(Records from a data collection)
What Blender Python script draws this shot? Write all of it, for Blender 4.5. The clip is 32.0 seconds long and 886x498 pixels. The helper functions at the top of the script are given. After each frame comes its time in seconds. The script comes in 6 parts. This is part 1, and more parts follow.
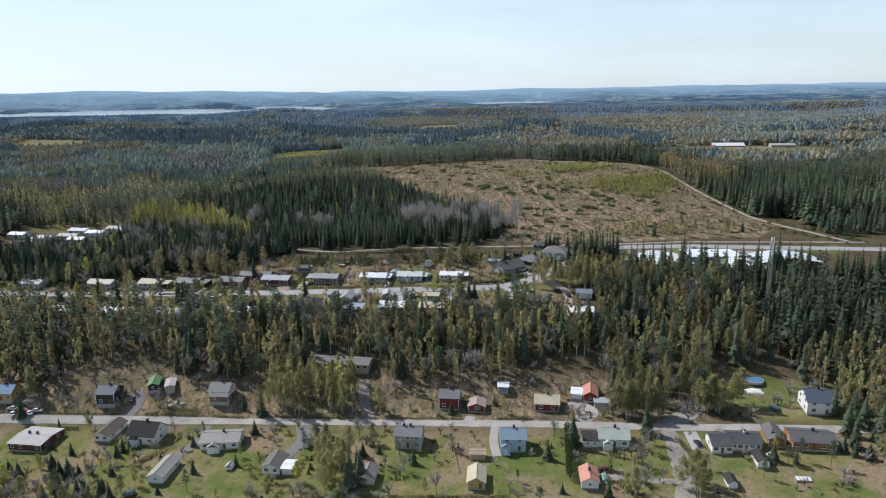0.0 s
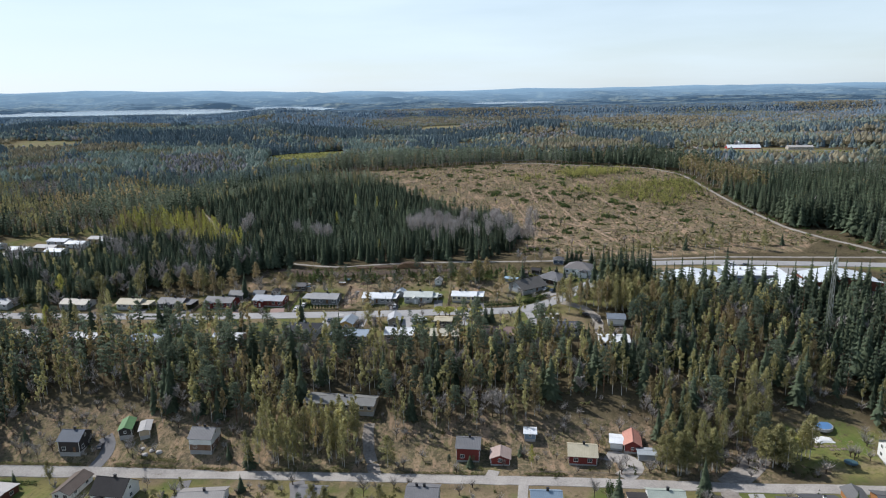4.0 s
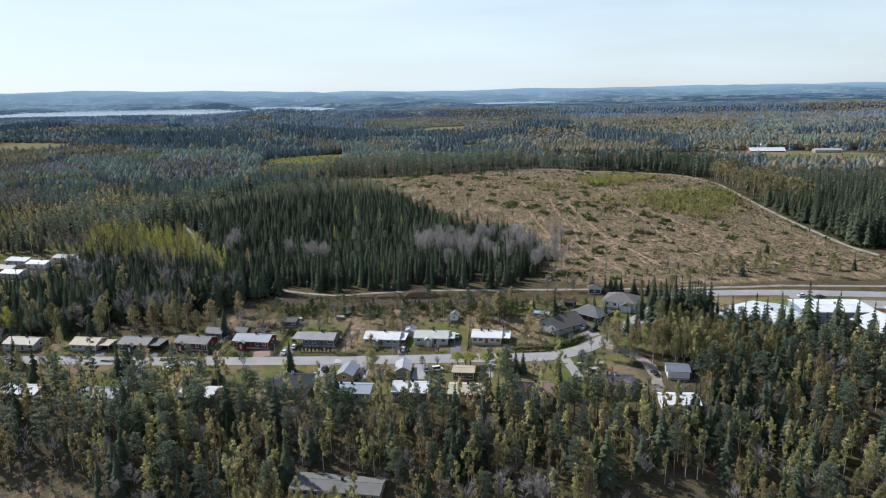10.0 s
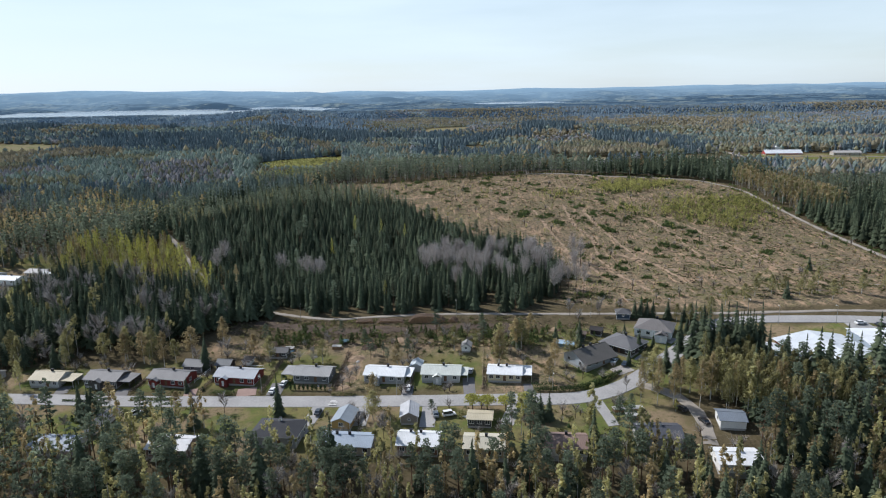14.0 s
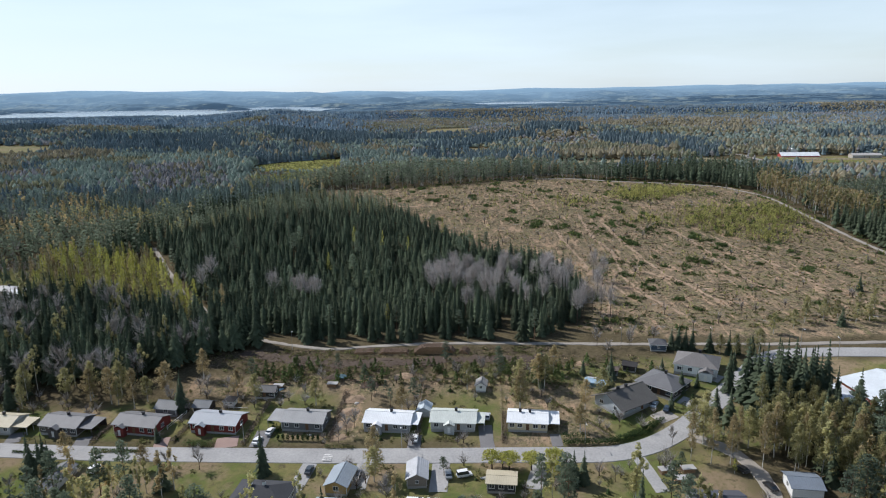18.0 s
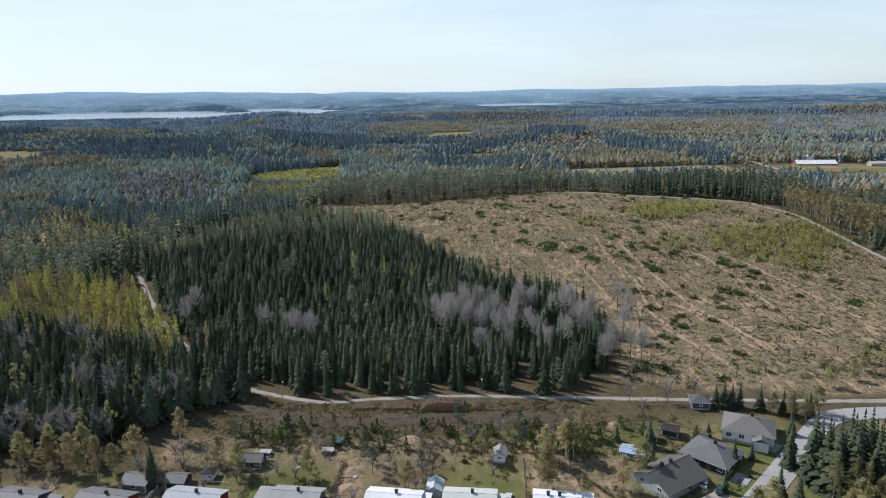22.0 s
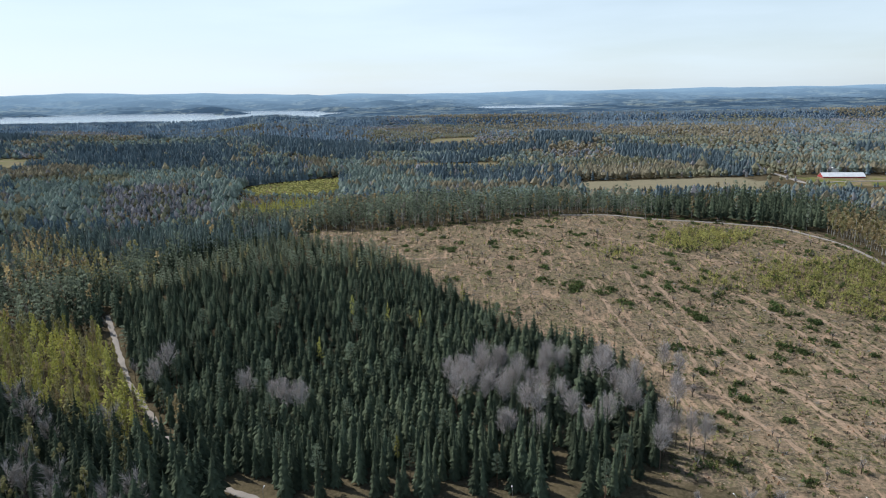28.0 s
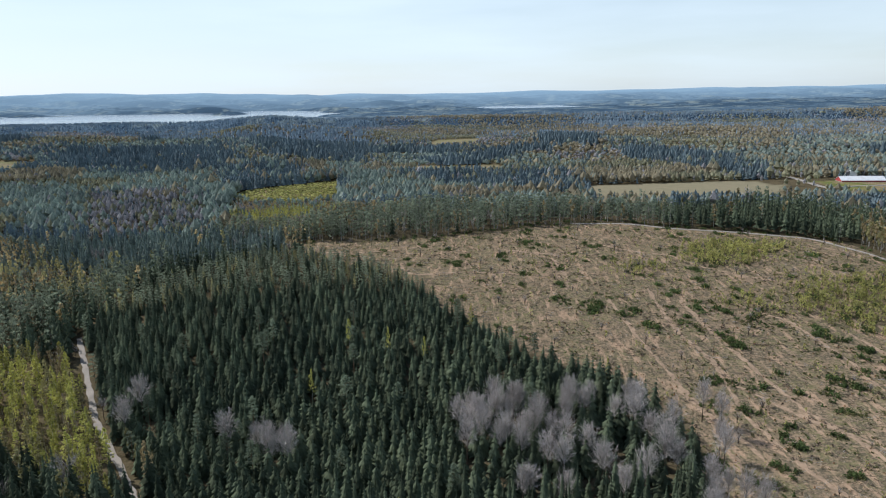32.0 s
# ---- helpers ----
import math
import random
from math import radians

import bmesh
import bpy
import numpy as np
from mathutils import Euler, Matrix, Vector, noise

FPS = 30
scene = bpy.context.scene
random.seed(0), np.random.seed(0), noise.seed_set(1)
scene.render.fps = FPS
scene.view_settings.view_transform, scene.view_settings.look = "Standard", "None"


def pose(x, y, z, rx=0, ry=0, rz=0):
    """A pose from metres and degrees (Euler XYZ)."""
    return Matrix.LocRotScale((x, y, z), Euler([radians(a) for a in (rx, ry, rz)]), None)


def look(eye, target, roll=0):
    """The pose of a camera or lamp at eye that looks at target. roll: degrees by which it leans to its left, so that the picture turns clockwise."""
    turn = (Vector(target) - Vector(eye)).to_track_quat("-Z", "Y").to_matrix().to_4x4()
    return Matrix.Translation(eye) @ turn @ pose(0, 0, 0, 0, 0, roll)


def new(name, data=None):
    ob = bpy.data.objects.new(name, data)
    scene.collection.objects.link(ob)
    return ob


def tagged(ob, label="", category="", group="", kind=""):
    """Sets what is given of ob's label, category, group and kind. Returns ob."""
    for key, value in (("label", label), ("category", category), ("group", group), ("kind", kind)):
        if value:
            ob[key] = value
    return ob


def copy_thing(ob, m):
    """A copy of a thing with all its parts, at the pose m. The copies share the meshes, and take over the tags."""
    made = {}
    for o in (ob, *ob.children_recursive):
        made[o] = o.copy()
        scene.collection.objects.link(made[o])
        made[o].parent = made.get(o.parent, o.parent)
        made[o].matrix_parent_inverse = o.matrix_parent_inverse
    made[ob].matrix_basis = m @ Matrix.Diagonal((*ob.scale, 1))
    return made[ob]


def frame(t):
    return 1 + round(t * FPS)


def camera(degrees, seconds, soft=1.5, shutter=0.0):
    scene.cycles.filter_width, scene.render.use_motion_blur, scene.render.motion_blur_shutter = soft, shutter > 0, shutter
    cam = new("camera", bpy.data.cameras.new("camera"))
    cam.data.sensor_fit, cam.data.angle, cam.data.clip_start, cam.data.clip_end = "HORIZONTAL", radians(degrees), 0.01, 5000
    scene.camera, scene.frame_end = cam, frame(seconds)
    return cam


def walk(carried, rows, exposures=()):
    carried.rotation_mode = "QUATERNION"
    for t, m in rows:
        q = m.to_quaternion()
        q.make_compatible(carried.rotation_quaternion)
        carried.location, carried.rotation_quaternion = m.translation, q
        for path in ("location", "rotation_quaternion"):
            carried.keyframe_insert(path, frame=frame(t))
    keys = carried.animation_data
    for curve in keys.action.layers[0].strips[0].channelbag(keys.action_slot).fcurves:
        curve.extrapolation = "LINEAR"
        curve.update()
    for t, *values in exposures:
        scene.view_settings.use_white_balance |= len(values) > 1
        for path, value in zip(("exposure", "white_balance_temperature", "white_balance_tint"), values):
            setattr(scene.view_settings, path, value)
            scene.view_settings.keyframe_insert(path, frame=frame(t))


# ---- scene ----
# ---------- camera: a level flight ahead that climbs a little near the end ----------
cam = camera(67.02, 32.0, soft=1.1)
CX = (0, -2.9, -6.1, -9, -11.5, -13.5, -15.4, -17.5, -19.3, -21.3, -23.1, -24.8, -26.6, -28.5, -30.2, -31.5, -32.9)
CY = (0, 20, 40, 60, 79.8, 99, 117.5, 136, 154.2, 172, 189.4, 206.5, 223, 240, 257, 273.6, 290.2)
CZ = (108.8, 108.8, 108.6, 108.4, 108.3, 108.2, 108.2, 108.3, 108.4, 108.5, 110.3, 115.3, 120.6, 124.6, 125.1, 125.2, 125.3)
PITCH, ROLL = 76.65, 1.1
TILT = Euler((radians(PITCH), 0, 0)).to_matrix().to_4x4() @ Matrix.Rotation(radians(-ROLL), 4, "Z")
PATH = [(2.0 * i, Matrix.Translation((CX[i], CY[i], CZ[i])) @ TILT) for i in range(17)]
walk(cam, PATH, exposures=[(0, 0.0), (32, 0.0)])

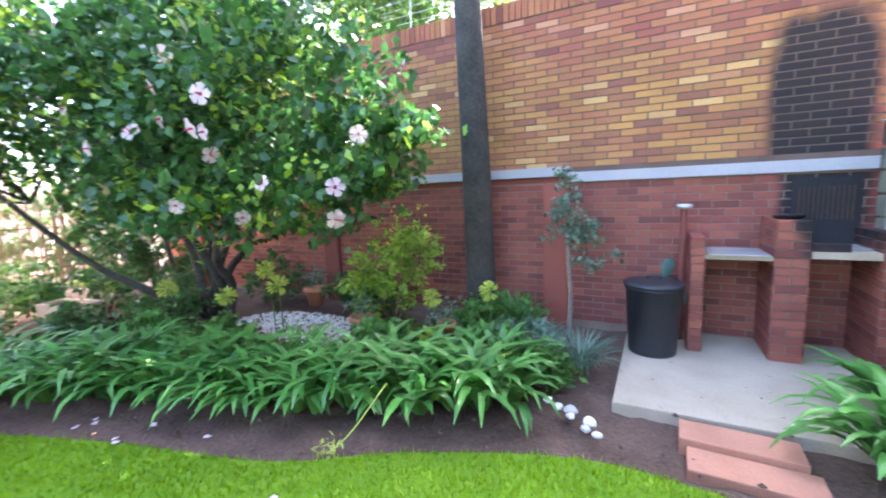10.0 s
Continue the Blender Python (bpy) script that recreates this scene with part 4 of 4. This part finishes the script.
# young tree with two wavy stems in the ring of stones
young = empty("young_tree", pose(RING[0], RING[1], 0), "young tree with two wavy grey stems", "tree")
r = np.random.default_rng(9)
STEM_A = [(0.03, 0.06, -0.05), (0.045, 0.065, 0.15), (0.11, 0.09, 0.32), (0.17, 0.10, 0.5), (0.18, 0.10, 0.65), (0.16, 0.07, 0.8), (0.13, 0.01, 1.0), (0.10, -0.04, 1.15), (0.08, -0.08, 1.27),
          (0.12, -0.13, 1.35), (0.14, -0.17, 1.43), (0.07, -0.18, 1.56), (0.04, -0.2, 1.75), (0.035, -0.22, 2.1), (0.05, -0.23, 3.2)]
STEM_B = [(0.035, 0.06, 0.12), (0.04, 0.035, 0.22), (0.075, -0.02, 0.33), (0.15, -0.09, 0.46), (0.19, -0.13, 0.57), (0.21, -0.15, 0.68), (0.215, -0.18, 0.85), (0.22, -0.19, 1.0), (0.22, -0.17, 1.2), (0.22, -0.16, 1.45), (0.235, -0.2, 1.8), (0.235, -0.23, 2.4), (0.245, -0.24, 3.3)]
qa, qb = bend(STEM_A, 5), bend(STEM_B, 5)
part("stem", tubed(qa, [0.03 + 0.03 * math.exp(-p.z * 3) - 0.003 * p.z + 0.004 * math.sin(p.z * 23) for p in qa], 12), M["bark_grey"], young, smooth=True)
part("cut_stub", tubed([(0.15, 0.10, 0.38), (0.17, 0.14, 0.47), (0.17, 0.145, 0.54)], [0.034, 0.032, 0.028], 10), M["bark_grey"], young, "sawn-off stub", True)
part("knot", tubed([(0.10, -0.085, 1.25), (0.07, -0.075, 1.28), (0.058, -0.072, 1.295)], [0.03, 0.028, 0.02], 10), M["bark_grey"], young, "knobbly pruning scar", True)
part("stem", tubed(qb, [0.034 + 0.008 * math.exp(-p.z * 3) - 0.004 * p.z + 0.003 * math.sin(p.z * 19) for p in qb], 12), M["bark_grey"], young, smooth=True)


def palmate(r, base, heading, stalk, radius, droop):
    """One long-stalked leaf with seven pointed lobes that hang from the end of its stalk."""
    h = Vector((math.cos(heading), math.sin(heading), 0))
    tip = Vector(base) + h * stalk * 0.85 + Vector((0, 0, stalk * 0.35))
    side = Vector((-h.y, h.x, 0))
    ax = h * math.cos(droop) - Vector((0, 0, math.sin(droop)))
    up = side.cross(ax)
    v, f = [], []
    for k in range(7):
        a = (k - 3) * 0.62
        d = (ax * math.cos(a) + side * math.sin(a)).normalized()
        w = d.cross(up).normalized()
        L = radius * (1.0 - 0.09 * abs(k - 3)) * r.uniform(0.85, 1.1)
        o = len(v)
        v += [tip, tip + d * L * 0.55 + w * L * 0.19 - up * L * 0.02, tip + d * L - up * L * 0.16, tip + d * L * 0.55 - w * L * 0.19 - up * L * 0.02, tip + d * L * 0.55 + up * L * 0.03]
        f += [(o, o + 1, o + 4), (o + 1, o + 2, o + 4), (o + 2, o + 3, o + 4), (o + 3, o, o + 4)]
    return v, f, tip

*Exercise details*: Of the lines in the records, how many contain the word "rows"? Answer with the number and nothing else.

*Task output*: 2